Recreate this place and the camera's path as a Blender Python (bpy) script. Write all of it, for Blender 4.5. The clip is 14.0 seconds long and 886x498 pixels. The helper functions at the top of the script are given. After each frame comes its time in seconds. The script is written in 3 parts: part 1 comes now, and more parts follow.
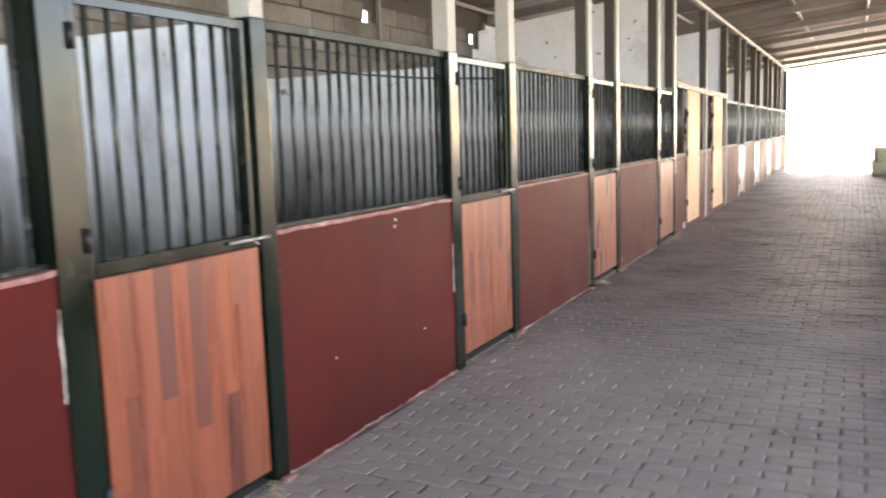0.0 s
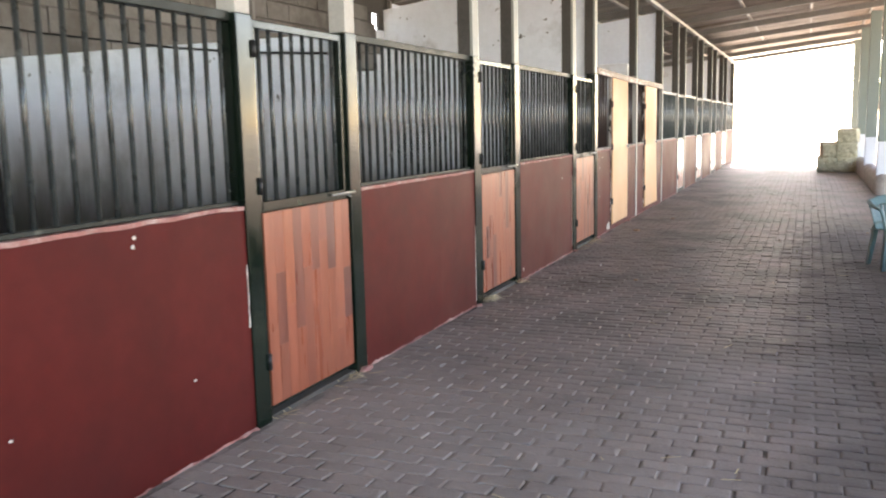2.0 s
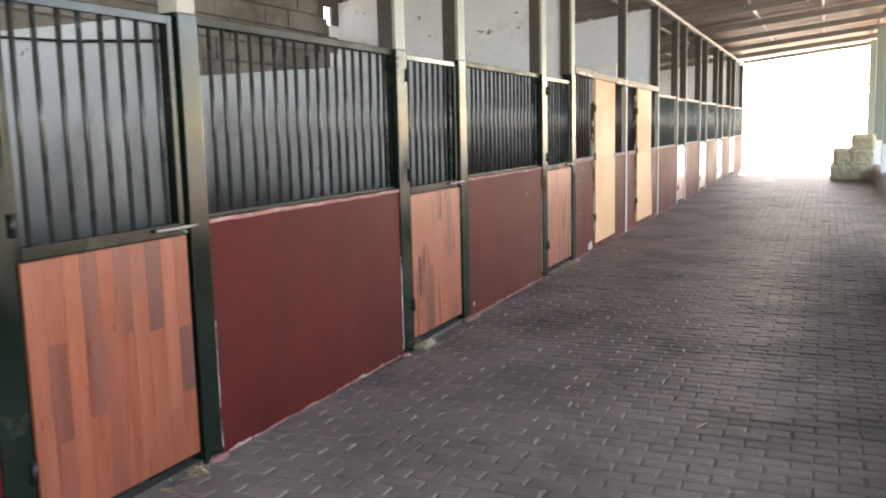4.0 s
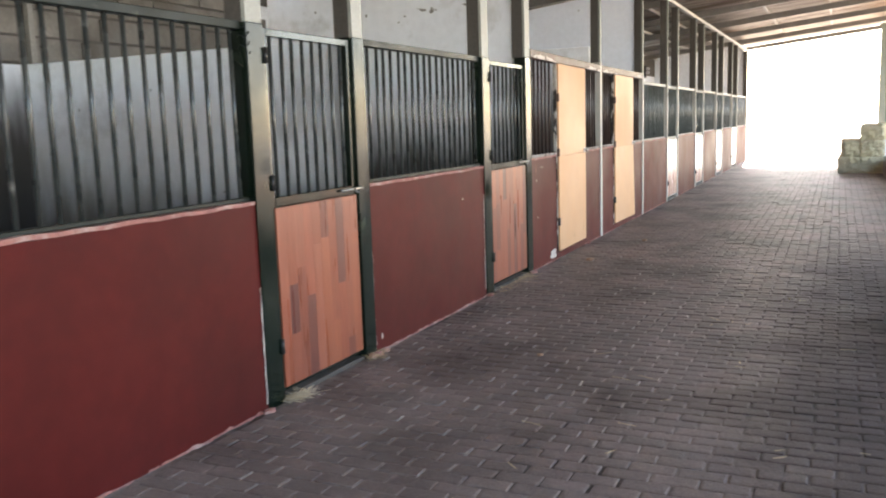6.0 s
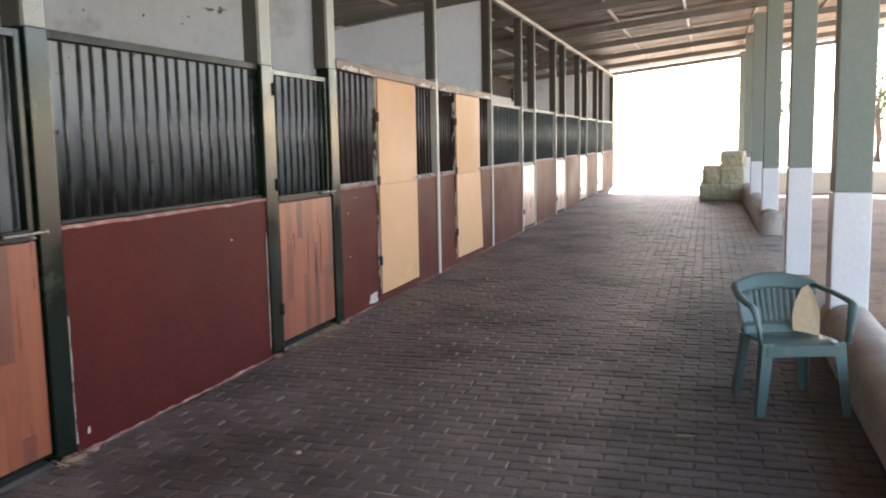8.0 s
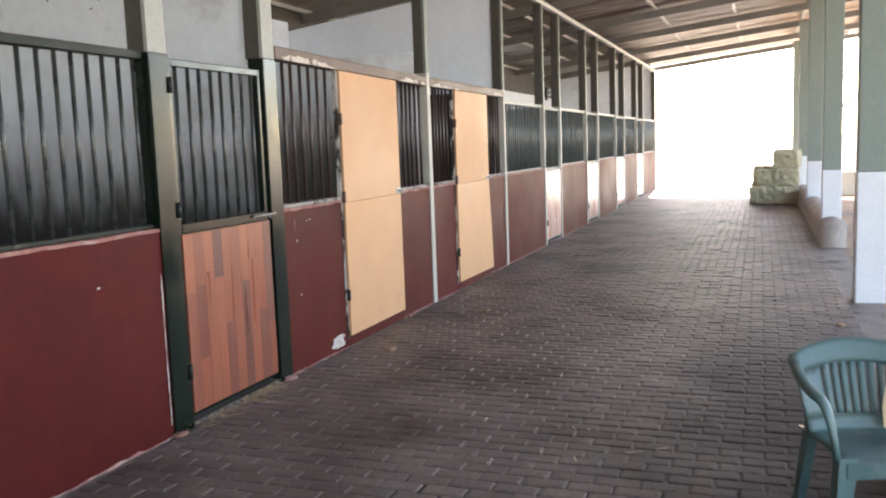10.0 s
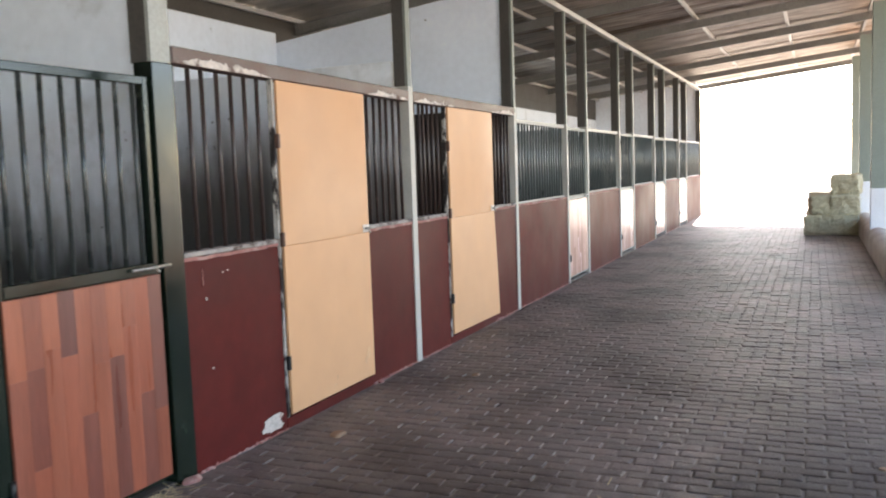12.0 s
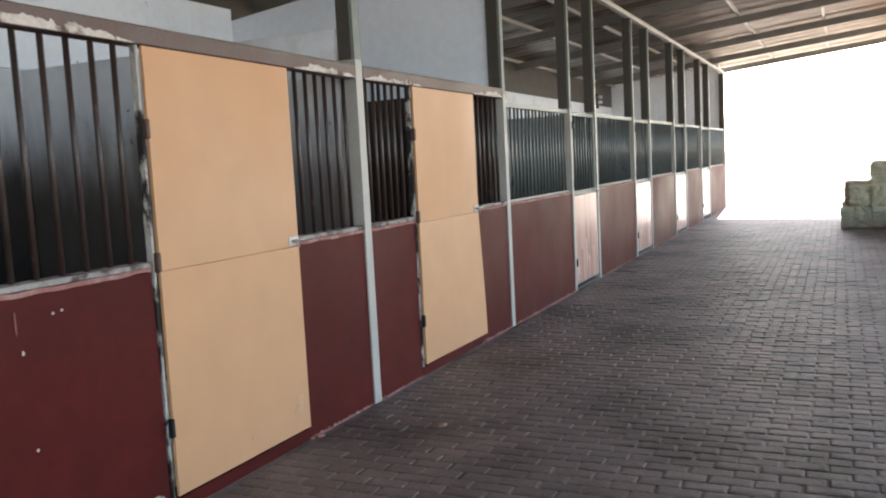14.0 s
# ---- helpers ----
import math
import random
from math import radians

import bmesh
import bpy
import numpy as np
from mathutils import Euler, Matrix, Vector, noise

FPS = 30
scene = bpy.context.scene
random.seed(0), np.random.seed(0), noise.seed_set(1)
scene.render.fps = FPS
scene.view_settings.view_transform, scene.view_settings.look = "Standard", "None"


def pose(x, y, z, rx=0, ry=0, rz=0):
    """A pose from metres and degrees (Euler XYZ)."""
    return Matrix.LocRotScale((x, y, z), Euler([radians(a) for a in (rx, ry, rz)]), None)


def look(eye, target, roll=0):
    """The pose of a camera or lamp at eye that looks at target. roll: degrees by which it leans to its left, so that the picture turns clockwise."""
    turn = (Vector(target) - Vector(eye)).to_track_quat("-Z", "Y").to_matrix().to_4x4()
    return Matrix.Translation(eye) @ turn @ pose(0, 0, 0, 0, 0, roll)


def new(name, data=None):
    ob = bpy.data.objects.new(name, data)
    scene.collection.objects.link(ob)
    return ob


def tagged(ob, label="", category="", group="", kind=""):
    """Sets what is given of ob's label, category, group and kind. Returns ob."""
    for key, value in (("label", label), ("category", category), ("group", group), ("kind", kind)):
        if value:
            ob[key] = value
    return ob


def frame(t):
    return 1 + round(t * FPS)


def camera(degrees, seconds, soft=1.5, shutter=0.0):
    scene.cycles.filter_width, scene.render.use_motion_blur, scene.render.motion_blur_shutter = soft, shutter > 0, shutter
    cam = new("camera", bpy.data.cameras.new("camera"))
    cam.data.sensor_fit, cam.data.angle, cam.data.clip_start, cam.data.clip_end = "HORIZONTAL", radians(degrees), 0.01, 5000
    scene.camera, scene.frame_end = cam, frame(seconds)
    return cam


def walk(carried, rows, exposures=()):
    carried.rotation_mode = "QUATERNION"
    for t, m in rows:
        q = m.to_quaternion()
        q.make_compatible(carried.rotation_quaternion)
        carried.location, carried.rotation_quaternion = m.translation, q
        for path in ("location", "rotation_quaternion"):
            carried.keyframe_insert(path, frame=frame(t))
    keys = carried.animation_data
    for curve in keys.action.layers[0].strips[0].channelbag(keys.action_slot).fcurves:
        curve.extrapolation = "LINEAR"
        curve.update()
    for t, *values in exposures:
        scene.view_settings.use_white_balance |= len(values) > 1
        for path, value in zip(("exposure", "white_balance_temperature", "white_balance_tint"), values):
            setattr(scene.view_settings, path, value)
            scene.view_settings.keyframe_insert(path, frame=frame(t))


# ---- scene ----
cam = camera(54.9, 14.0, soft=2.0, shutter=0.5)
METRES, EYE, TILT, LEAN, TURN = 10.1, 1.455, -0.90, 0.44, 25.8
ROWS = [
    (0.0, 0.0, 0.0, 0.0, -0.16, -6.64, 1.38),
    (0.5, 0.0167, 0.0343, -0.0019, -2.12, -6.63, -0.42),
    (1.0, 0.0377, 0.0657, -0.0006, -3.53, -6.49, 1.0),
    (1.5, 0.0607, 0.0921, 0.0011, -2.53, -6.67, 0.52),
    (2.0, 0.079, 0.1186, -0.0009, -2.76, -7.25, 0.95),
    (2.5, 0.0968, 0.149, -0.0002, -2.17, -7.92, 0.79),
    (3.0, 0.1149, 0.1788, 0.0025, -0.89, -7.59, 0.47),
    (3.5, 0.1293, 0.21, 0.0028, -1.96, -6.89, 0.93),
    (6.0, 0.2205, 0.3582, 0.0052, -1.08, -7.46, 1.41),
    (6.5, 0.2378, 0.3897, 0.0044, -2.78, -7.2, 1.72),
    (7.0, 0.2563, 0.4193, 0.0068, -5.38, -6.12, 2.05),
    (7.5, 0.2791, 0.4477, 0.0083, -6.91, -5.79, 0.75),
    (8.0, 0.2975, 0.4786, 0.0064, -8.62, -6.13, 0.8),
    (10.5, 0.3846, 0.6513, 0.0118, -3.24, -5.61, 1.78),
    (11.0, 0.3973, 0.6865, 0.0114, -0.99, -5.24, 1.42),
    (11.5, 0.4096, 0.7155, 0.0128, -1.7, -4.83, 2.08),
    (12.0, 0.4264, 0.7461, 0.0161, -2.34, -4.4, 1.6),
    (12.5, 0.4376, 0.7768, 0.0148, -2.57, -4.1, 2.12),
    (13.0, 0.4496, 0.8086, 0.0157, -2.84, -4.26, 3.23),
    (13.5, 0.4626, 0.8399, 0.0177, -1.83, -4.5, 2.64),
    (14.0, 0.4694, 0.8754, 0.0169, -0.9, -4.78, 2.55),
]
walk(cam, [(t, pose(0, 0, EYE, TILT, LEAN, TURN) @ pose(METRES * x, METRES * y, METRES * z, 90 + pitch, roll, yaw)) for t, x, y, z, yaw, pitch, roll in ROWS],
     exposures=[(0.0, 3.38, 7250, 18), (1.5, 3.36, 7200, 18), (3.0, 3.2, 7150, 17), (6.5, 3.15, 7000, 16), (7.0, 3.08, 7000, 16), (7.5, 2.84, 6980, 16), (8.0, 2.68, 6950, 16), (10.5, 3.05, 6850, 16), (11.5, 3.03, 6700, 15), (13.0, 2.63, 6700, 15), (14.0, 2.55, 6550, 13)])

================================

Exercise goal » Leave every image out, and retype the material exactly.

Answer to this problem »
Recreate this place and the camera's path as a Blender Python (bpy) script. Write all of it, for Blender 4.5. The clip is 14.0 seconds long and 886x498 pixels. The helper functions at the top of the script are given. After each frame comes its time in seconds. The script is written in 3 parts: part 1 comes now, and more parts follow.
0.0 s
2.0 s
4.0 s
6.0 s
8.0 s
10.0 s
12.0 s
14.0 s
# ---- helpers ----
import math
import random
from math import radians

import bmesh
import bpy
import numpy as np
from mathutils import Euler, Matrix, Vector, noise

FPS = 30
scene = bpy.context.scene
random.seed(0), np.random.seed(0), noise.seed_set(1)
scene.render.fps = FPS
scene.view_settings.view_transform, scene.view_settings.look = "Standard", "None"


def pose(x, y, z, rx=0, ry=0, rz=0):
    """A pose from metres and degrees (Euler XYZ)."""
    return Matrix.LocRotScale((x, y, z), Euler([radians(a) for a in (rx, ry, rz)]), None)


def look(eye, target, roll=0):
    """The pose of a camera or lamp at eye that looks at target. roll: degrees by which it leans to its left, so that the picture turns clockwise."""
    turn = (Vector(target) - Vector(eye)).to_track_quat("-Z", "Y").to_matrix().to_4x4()
    return Matrix.Translation(eye) @ turn @ pose(0, 0, 0, 0, 0, roll)


def new(name, data=None):
    ob = bpy.data.objects.new(name, data)
    scene.collection.objects.link(ob)
    return ob


def tagged(ob, label="", category="", group="", kind=""):
    """Sets what is given of ob's label, category, group and kind. Returns ob."""
    for key, value in (("label", label), ("category", category), ("group", group), ("kind", kind)):
        if value:
            ob[key] = value
    return ob


def frame(t):
    return 1 + round(t * FPS)


def camera(degrees, seconds, soft=1.5, shutter=0.0):
    scene.cycles.filter_width, scene.render.use_motion_blur, scene.render.motion_blur_shutter = soft, shutter > 0, shutter
    cam = new("camera", bpy.data.cameras.new("camera"))
    cam.data.sensor_fit, cam.data.angle, cam.data.clip_start, cam.data.clip_end = "HORIZONTAL", radians(degrees), 0.01, 5000
    scene.camera, scene.frame_end = cam, frame(seconds)
    return cam


def walk(carried, rows, exposures=()):
    carried.rotation_mode = "QUATERNION"
    for t, m in rows:
        q = m.to_quaternion()
        q.make_compatible(carried.rotation_quaternion)
        carried.location, carried.rotation_quaternion = m.translation, q
        for path in ("location", "rotation_quaternion"):
            carried.keyframe_insert(path, frame=frame(t))
    keys = carried.animation_data
    for curve in keys.action.layers[0].strips[0].channelbag(keys.action_slot).fcurves:
        curve.extrapolation = "LINEAR"
        curve.update()
    for t, *values in exposures:
        scene.view_settings.use_white_balance |= len(values) > 1
        for path, value in zip(("exposure", "white_balance_temperature", "white_balance_tint"), values):
            setattr(scene.view_settings, path, value)
            scene.view_settings.keyframe_insert(path, frame=frame(t))


# ---- scene ----
cam = camera(54.9, 14.0, soft=2.0, shutter=0.5)
METRES, EYE, TILT, LEAN, TURN = 10.1, 1.455, -0.90, 0.44, 25.8
ROWS = [
    (0.0, 0.0, 0.0, 0.0, -0.16, -6.64, 1.38),
    (0.5, 0.0167, 0.0343, -0.0019, -2.12, -6.63, -0.42),
    (1.0, 0.0377, 0.0657, -0.0006, -3.53, -6.49, 1.0),
    (1.5, 0.0607, 0.0921, 0.0011, -2.53, -6.67, 0.52),
    (2.0, 0.079, 0.1186, -0.0009, -2.76, -7.25, 0.95),
    (2.5, 0.0968, 0.149, -0.0002, -2.17, -7.92, 0.79),
    (3.0, 0.1149, 0.1788, 0.0025, -0.89, -7.59, 0.47),
    (3.5, 0.1293, 0.21, 0.0028, -1.96, -6.89, 0.93),
    (6.0, 0.2205, 0.3582, 0.0052, -1.08, -7.46, 1.41),
    (6.5, 0.2378, 0.3897, 0.0044, -2.78, -7.2, 1.72),
    (7.0, 0.2563, 0.4193, 0.0068, -5.38, -6.12, 2.05),
    (7.5, 0.2791, 0.4477, 0.0083, -6.91, -5.79, 0.75),
    (8.0, 0.2975, 0.4786, 0.0064, -8.62, -6.13, 0.8),
    (10.5, 0.3846, 0.6513, 0.0118, -3.24, -5.61, 1.78),
    (11.0, 0.3973, 0.6865, 0.0114, -0.99, -5.24, 1.42),
    (11.5, 0.4096, 0.7155, 0.0128, -1.7, -4.83, 2.08),
    (12.0, 0.4264, 0.7461, 0.0161, -2.34, -4.4, 1.6),
    (12.5, 0.4376, 0.7768, 0.0148, -2.57, -4.1, 2.12),
    (13.0, 0.4496, 0.8086, 0.0157, -2.84, -4.26, 3.23),
    (13.5, 0.4626, 0.8399, 0.0177, -1.83, -4.5, 2.64),
    (14.0, 0.4694, 0.8754, 0.0169, -0.9, -4.78, 2.55),
]
walk(cam, [(t, pose(0, 0, EYE, TILT, LEAN, TURN) @ pose(METRES * x, METRES * y, METRES * z, 90 + pitch, roll, yaw)) for t, x, y, z, yaw, pitch, roll in ROWS],
     exposures=[(0.0, 3.38, 7250, 18), (1.5, 3.36, 7200, 18), (3.0, 3.2, 7150, 17), (6.5, 3.15, 7000, 16), (7.0, 3.08, 7000, 16), (7.5, 2.84, 6980, 16), (8.0, 2.68, 6950, 16), (10.5, 3.05, 6850, 16), (11.5, 3.03, 6700, 15), (13.0, 2.63, 6700, 15), (14.0, 2.55, 6550, 13)])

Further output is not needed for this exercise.